What is a Principles-Focused Evaluation approach, and what does it offer those seeking to support change, adaptation, and innovation? This first in a series of posts will introduce you to an approach to strategic innovation and evaluation for complex situations.
Principles-Focused Evaluation (PFE) is an approach to generating value in complex situations. It is an approach to evaluation that supports strategic thinking, action, and value assessment in a dynamic way. Principles-Focused Evaluation is also a means to provide stability and evidence to help sense-making and action in ‘zones of complexity.‘
Michael Quinn Patton, who I’d describe as the approaches’ chief architect, advocate, and instigator, describes PFE this way:
Principles-focused thinking is for principles-driven people engaged in principles-based change.
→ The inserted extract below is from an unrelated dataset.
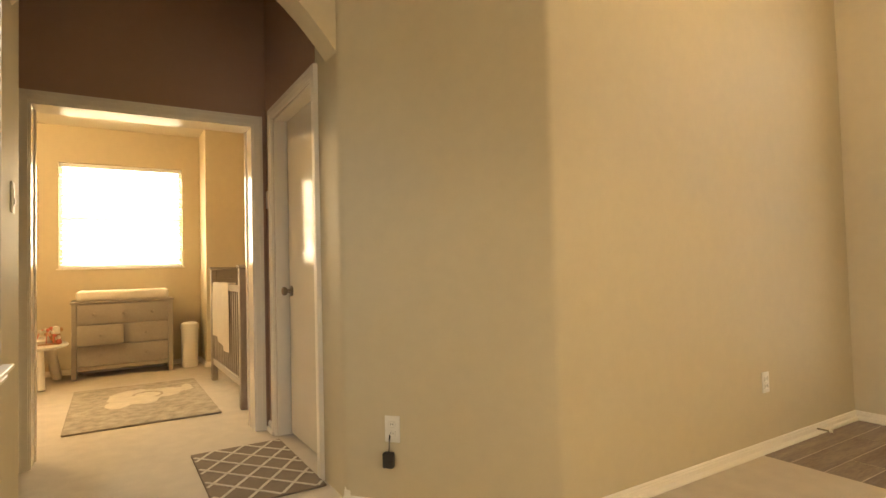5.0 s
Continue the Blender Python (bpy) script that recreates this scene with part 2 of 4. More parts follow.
def rounded(poly, seg=6):
    """Corners given as (x, y, radius) are rounded off."""
    out = []
    n = len(poly)
    for i, p in enumerate(poly):
        if len(p) == 2:
            out.append(p)
            continue
        c, r = Vector(p[:2]), p[2]
        u, v = (Vector(poly[i - 1][:2]) - c).normalized(), (Vector(poly[(i + 1) % n][:2]) - c).normalized()
        for k in range(seg + 1):
            t = k / seg
            q = (c + u * r) * (1 - t) ** 2 + c * 2 * t * (1 - t) + (c + v * r) * t ** 2
            out.append((q.x, q.y))
    return out


def arch_over(s0, s1, spring, rise, top, n=28):
    """The outline of a wall's part above an arched opening."""
    mid, half = (s0 + s1) / 2, (s1 - s0) / 2
    pts = [(s0, top), (s0, spring)]
    for i in range(1, n):
        u = 2 * i / n - 1
        pts.append((mid + half * u, spring + rise * (1 - u * u)))
    return pts + [(s1, spring), (s1, top)]


def mesh_object(name, bm, mat, smooth=None):
    bmesh.ops.recalc_face_normals(bm, faces=bm.faces)
    me = bpy.data.meshes.new(name)
    bm.to_mesh(me)
    bm.free()
    me.materials.append(mat)
    if smooth is not None:
        me.shade_smooth()
        me.set_sharp_from_angle(angle=radians(smooth))
    return new(name, me)


def part(name, bm, mat, parent, label="", smooth=40):
    ob = mesh_object(name, bm, mat, smooth)
    ob.parent = parent
    return tagged(ob, label)


def thing(name, at, turn, label, category, group="", kind=""):
    ob = new(name)
    ob.location, ob.rotation_euler = at, (0, 0, radians(turn))
    return tagged(ob, label, category, group, kind)


def structure(name, bm, mat, label, category, smooth=30):
    return tagged(mesh_object(name, bm, mat, smooth), label, category, kind="structure")


def new_bm():
    return bmesh.new()


# ---- the shell ----
TOP = 3.35
LOW = 2.72

bm = new_bm()
box(bm, -60, 60, -60, 60, -0.4, -0.12)
structure("ground", bm, EARTH, "lawn round the house", "ground")
bm = new_bm()
box(bm, -6.6, 5.8, -11.8, 2.40, -0.12, 0.0)
box(bm, 1.3, 5.8, 2.40, 5.4, -0.12, 0.0)
structure("floor_carpet", bm, CARPET, "beige cut-pile carpet through the house", "carpet")
bm = new_bm()
box(bm, -0.95, 1.3, 2.40, 3.75, -0.12, -0.0012)
entry_floor = structure("floor_entry", bm, GROUT, "wood-look plank tile floor at the front door", "floor")

# front wall with door, sidelight and transom openings
bm = new_bm()
Y0, Y1 = 3.547, 3.70
for x0, x1, z0, z1 in ((-0.95, -0.42, 0, TOP), (-0.42, -0.135, 0, 0.245), (-0.42, -0.135, 2.0, 2.245), (-0.135, 0.02, 0, 2.245),
                       (0.02, 0.95, 2.065, 2.245), (0.95, 1.50, 0, TOP), (-0.42, -0.395, 2.245, TOP)):
    prism(bm, [(x0, z0), (x1, z0), (x1, z1), (x0, z1)], "y", Y0, Y1)
prism(bm, [(-0.395, TOP), (-0.395, 2.475)] + [(-0.395 + 1.345 * i / 20, 2.475 + 0.185 * math.sin(math.pi * i / 20) ** 0.85) for i in range(1, 20)] +
      [(0.95, 2.475), (0.95, TOP)], "y", Y0, Y1)
structure("wall_north", bm, WALL, "tan painted front wall with arched transom opening", "wall")

# west side of the entry, turning at an angle to the hall arch
bm = new_bm()
prism(bm, rounded([(-0.78, 3.547), (-0.78, 0.967, 0.02), (-1.532, 0.328, 0.03), (-1.85, 0.328), (-1.85, 0.45), (-1.53, 0.45), (-0.95, 0.99), (-0.95, 3.547)]),
      "z", 0, TOP)
structure("wall_west", bm, WALL, "tan painted entry wall with an angled return", "wall")
bm = new_bm()
prism(bm, arch_over(-0.905, 0.328, 2.09, 0.41, TOP), "x", -1.685, -1.535)
structure("arch_hall", bm, WALL, "arched opening into the bedroom hall", "arch")

# niche wall
NX0, NX1, NY = -1.455, -0.314, -0.905
bm = new_bm()
NB = -1.205
for x0, x1, z0, z1 in ((-1.87, NX0, 0, TOP), (NX0, NX1, 0, 0.715), (NX1, -0.27, 0, TOP)):
    prism(bm, [(x0, z0), (x1, z0), (x1, z1), (x0, z1)], "y", NB, NY)
prism(bm, arch_over(NX0, NX1, 2.085, 0.335, TOP), "y", NB, NY)
prism(bm, [(-1.87, 0), (-0.27, 0), (-0.27, TOP), (-1.87, TOP)], "y", NB - 0.15, NB)
structure("wall_niche", bm, WALL, "tan wall with an arched display niche", "wall", 50)
bm = new_bm()
prism(bm, rounded([(-0.27, NY), (-0.10, NY, 0.15), (1.384, -2.715, 0.035), (1.275, -2.815), (-0.12, NB - 0.15), (-0.27, NB - 0.15)], 10), "z", 0, TOP)
structure("wall_angled", bm, WALL, "long tan wall set at an angle", "wall", 50)

# east side of the entry: arched opening to the dining room, then the wall to the living room
bm = new_bm()
prism(bm, rounded([(1.284, 3.547), (1.284, 2.197, 0.03), (1.499, 2.197, 0.03), (1.499, 3.547)]), "z", 0, TOP)
prism(bm, rounded([(1.499, 2.51), (2.06, 2.51, 0.02), (2.06, 5.2), (1.94, 5.2), (1.94, 2.63), (1.499, 2.63)]), "z", 0, TOP)
structure("wall_east", bm, WALL, "tan entry wall beside the front door", "wall")
bm = new_bm()
prism(bm, arch_over(0.05, 2.197, 2.02, 0.42, TOP), "x", 1.284, 1.499)
structure("arch_dining", bm, WALL, "wide arched opening to the dining room", "arch")
bm = new_bm()
prism(bm, rounded([(1.428, 0.05), (1.428, -1.084, 0.02), (5.5, -1.084), (5.5, -0.95), (1.56, -0.95), (1.56, 0.05)]), "z", 0, TOP)
structure("wall_inner", bm, WALL, "tan wall at the passage to the living room", "wall")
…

An effectiveness principle provides guidance about how to think or behave toward some desired result (either explicit or implicit) based on norms, values, beliefs, experience, and knowledge. A high-quality principle provides guidance about what to do, is useful for informing decisions and actions, provides inspiration as an expression of values, is relevant to diverse contexts and situations, and can be evaluated. Evaluating a principle involves examining its meaningfulness to those expected to follow it, whether it is being adhered to in practice, and, if adhered to, whether it leads to desired results.
The central concepts and ideas behind PFE are straightforward; however, the way they intersect might be confusing for some. Over a series of forthcoming posts, I hope to reduce this confusion. I aim to provide readers with a practical, accessible, and impactful means of taking a principled approach to innovation.
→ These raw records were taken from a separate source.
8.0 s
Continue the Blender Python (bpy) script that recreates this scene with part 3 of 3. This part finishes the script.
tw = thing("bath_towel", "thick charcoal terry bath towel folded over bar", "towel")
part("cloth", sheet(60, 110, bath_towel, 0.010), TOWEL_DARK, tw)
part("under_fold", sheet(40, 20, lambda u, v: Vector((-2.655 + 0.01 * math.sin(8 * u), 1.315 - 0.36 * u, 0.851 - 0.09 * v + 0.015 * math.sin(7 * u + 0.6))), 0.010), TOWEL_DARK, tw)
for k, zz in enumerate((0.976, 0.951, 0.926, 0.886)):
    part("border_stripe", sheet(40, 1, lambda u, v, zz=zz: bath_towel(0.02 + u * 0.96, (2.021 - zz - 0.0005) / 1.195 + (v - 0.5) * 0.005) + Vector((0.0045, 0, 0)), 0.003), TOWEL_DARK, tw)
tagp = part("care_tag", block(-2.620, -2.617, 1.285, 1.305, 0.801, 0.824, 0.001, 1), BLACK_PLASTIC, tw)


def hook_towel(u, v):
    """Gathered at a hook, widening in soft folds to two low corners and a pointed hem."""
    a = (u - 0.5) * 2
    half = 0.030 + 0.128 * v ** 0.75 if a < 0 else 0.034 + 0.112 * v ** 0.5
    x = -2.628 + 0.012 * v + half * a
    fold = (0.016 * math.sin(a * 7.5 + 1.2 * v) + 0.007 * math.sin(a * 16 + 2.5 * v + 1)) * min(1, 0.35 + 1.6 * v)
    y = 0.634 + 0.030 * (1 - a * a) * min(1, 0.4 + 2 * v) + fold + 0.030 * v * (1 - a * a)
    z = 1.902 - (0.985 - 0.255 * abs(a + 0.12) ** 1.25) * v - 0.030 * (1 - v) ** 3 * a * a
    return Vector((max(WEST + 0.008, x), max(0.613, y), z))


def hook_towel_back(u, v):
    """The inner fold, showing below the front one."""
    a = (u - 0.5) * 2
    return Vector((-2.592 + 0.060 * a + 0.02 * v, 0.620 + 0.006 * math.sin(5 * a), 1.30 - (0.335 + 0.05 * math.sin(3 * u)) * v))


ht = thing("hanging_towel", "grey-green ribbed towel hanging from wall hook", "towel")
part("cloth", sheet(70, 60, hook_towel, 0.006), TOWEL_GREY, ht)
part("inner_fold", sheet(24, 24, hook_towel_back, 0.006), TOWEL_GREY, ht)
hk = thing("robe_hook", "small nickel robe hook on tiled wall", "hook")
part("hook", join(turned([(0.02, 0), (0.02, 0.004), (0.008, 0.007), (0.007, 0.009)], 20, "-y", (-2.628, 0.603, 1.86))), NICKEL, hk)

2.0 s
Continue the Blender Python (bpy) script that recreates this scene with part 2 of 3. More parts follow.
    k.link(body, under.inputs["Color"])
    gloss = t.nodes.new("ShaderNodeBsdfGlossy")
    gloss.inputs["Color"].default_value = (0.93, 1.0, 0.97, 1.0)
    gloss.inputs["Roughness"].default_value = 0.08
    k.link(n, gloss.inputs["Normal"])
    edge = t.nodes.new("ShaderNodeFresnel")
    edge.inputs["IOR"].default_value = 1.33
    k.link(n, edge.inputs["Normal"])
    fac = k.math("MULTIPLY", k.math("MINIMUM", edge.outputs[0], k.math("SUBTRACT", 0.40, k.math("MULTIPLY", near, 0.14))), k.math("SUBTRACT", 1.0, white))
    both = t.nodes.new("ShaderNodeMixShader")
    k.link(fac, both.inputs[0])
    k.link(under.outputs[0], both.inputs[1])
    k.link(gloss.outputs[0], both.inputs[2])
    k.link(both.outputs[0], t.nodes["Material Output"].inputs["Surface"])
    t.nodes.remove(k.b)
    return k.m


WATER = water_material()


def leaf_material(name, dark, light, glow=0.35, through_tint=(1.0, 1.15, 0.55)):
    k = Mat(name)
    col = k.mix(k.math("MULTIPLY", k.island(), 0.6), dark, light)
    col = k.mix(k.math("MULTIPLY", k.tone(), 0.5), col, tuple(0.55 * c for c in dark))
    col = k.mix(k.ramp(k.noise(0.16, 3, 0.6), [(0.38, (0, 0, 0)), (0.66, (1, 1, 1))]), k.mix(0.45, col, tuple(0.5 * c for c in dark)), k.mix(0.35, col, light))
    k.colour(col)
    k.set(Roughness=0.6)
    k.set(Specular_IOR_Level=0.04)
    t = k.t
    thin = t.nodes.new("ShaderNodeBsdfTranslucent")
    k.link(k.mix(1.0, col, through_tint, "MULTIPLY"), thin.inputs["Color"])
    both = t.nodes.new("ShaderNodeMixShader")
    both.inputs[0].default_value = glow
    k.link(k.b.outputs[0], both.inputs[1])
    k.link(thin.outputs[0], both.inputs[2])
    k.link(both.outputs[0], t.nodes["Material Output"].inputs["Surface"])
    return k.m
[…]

Systems and Evaluative Thinking
For starters, PFE combines strategic and evaluative thinking, borrowing language from these areas of study and practice. Terms like adaptive strategy, developmental or utilization-focused evaluation and complexity are commonly brought to bear when speaking/writing on PFE. If you’re familiar with these terms, PFE language will not be problematic.
Over the next few posts, I’ll go through these terms and speak about how they are used with a PFE context.
Firstly, I will introduce you to the concept of complexity and hopefully make it simpler.
Next, our focus will turn to systems and evaluative thinking and what they bring to innovation (and how PFE fits into this).
In the next post, I’ll break down Patton’s GUIDE Framework. I want to clarify how principles support innovation and why they matter.
Another post will look at the process of using PFE in practice. It’s one thing to know about PFE, entirely another to use it. We will explore some methods and tools that can help as well.
I’m looking forward to sharing my thoughts with you and helping open your mind to a new way to shape innovation (and its evaluation).